Cependant les islamistes ont bien compris la fragilité de leur position actuelle en dépit du ras-de-marée électoral dont ils ont bénéficié. Plusieurs signaux permettent de dire que les islamistes d’Ennahdha ont enclenché un processus de modernisation du moins en apparence. Outre leur présence massive sur Internet, l’instrumentalisation des chanteurs de rap, la cooptation de personnalités médiatiques, les islamistes d’Ennahdha font preuve de beaucoup de réalisme politique. L’inflexion d’Ennahdha sur les questions sensibles telles que l’article premier de la constitution, le soutien au tourisme et les liens plutôt cordiaux avec les hommes d’affaires sont autant de signaux de la volonté des islamistes de paraître modernes.
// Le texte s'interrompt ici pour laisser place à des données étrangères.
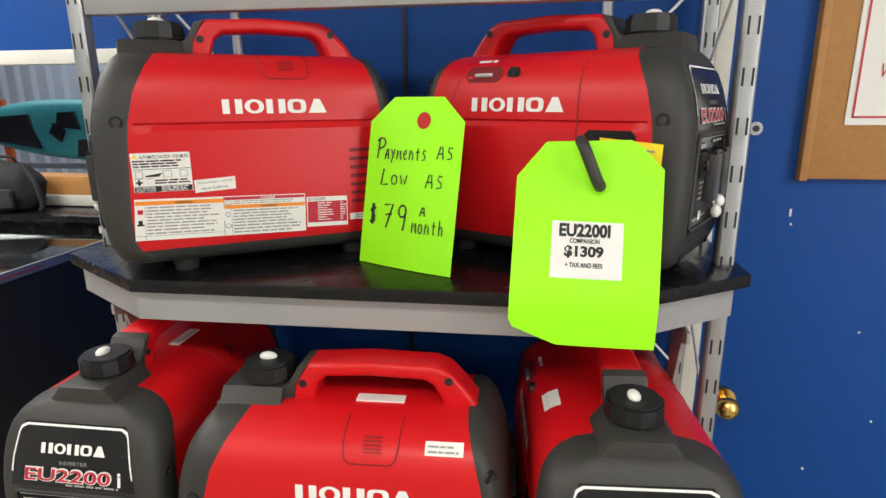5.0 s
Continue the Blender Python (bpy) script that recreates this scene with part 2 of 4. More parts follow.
wall("ceiling", box(-6.5, 4.2, -4.6, 5.5, 3.0, 3.1), WHITEWALL, "plain white shop ceiling", "ceiling")
wall_east = wall("wall_east", box(4.0, 4.2, -4.6, 1.3, 0, 3.0), TRIM, "plain pale shop wall")
wall_south = wall("wall_south", box(-6.5, 4.0, -4.6, -4.4, 0, 3.0), TRIM, "plain pale shop wall")
wall_west = wall("wall_west", box(-6.5, -6.3, -4.4, 5.5, 0, 3.0), BLUE, "blue painted shop wall")
wall_rack = wall("wall_north", box(-0.12, 1.206, 1.12, 1.28, 0, 3.0), BLUE, "blue painted wall behind the display rack")
part("joint", box(0.565, 0.573, 1.114, 1.119, 0.02, 2.9), BLACK, wall_rack, "black joint between wall panels")
wall("wall_beyond_door", box(2.22, 4.0, 1.12, 1.28, 0, 3.0), BLUE, "blue painted wall beside the door")
wall("wall_over_door", box(1.206, 2.22, 1.12, 1.28, 2.12, 3.0), BLUE, "blue painted wall over the door")
wall("wall_return", box(-0.12, 0.02, 1.28, 2.62, 0, 3.0), BLUE, "blue painted side wall behind the rack")

# the blue door with its cream casing
door = tagged(new("door_1"), "closed blue painted door with a brass knob", "door", kind="structure")
part("door_leaf", box(1.262, 2.15, 1.125, 1.17, 0.012, 2.06, 0.003), DOORBLUE, door)
part("casing", box(1.207, 1.259, 1.098, 1.2, 0, 2.12, 0.004), TRIM, door, "cream painted door casing")
part("casing", box(2.153, 2.218, 1.098, 1.2, 0, 2.12, 0.004), TRIM, door)
part("casing", box(1.26, 2.152, 1.098, 1.2, 2.065, 2.12, 0.004), TRIM, door)
knob = part("door_knob", rod((1.325, 1.124, 0.9), (1.325, 1.108, 0.9), 0.031, 24), BRASS, door, "round polished brass knob")
bm = rod((1.325, 1.11, 0.9), (1.325, 1.085, 0.9), 0.011, 16)
bmesh.ops.create_uvsphere(bm, u_segments=24, v_segments=14, radius=0.027, matrix=Matrix.Translation((1.325, 1.068, 0.9)) @ Matrix.Diagonal((1, 0.8, 1, 1)))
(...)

La question demeure: jusqu’où iront-ils dans l’ouverture et les compromis sans perdre pied dans la modernité qui est déjà en branle ni se compromettre par rapport à leurs idées originelles?

Cette idée du caractère transitoire de l’islamisme est de nature à réconforter les modernistes et les progressistes, le combat est loin d’être fini. Seulement ces derniers eux aussi doivent faire leur autocritique, arrêter de se présenter comme exclusivement des anti-islamistes et coller davantage aux aspirations du peuple.

Les jeux sont donc loin d’être faits, la bataille finale a déjà lieu dans l’antichambre de la modernité.

* Un spectateur engagé de la société tunisienne.

1- Youssef Courbage et Emmanuel Todd (2007) : ‘‘Le rendez-vous des civilisations’’, édition du Seuil, collection La république des idées.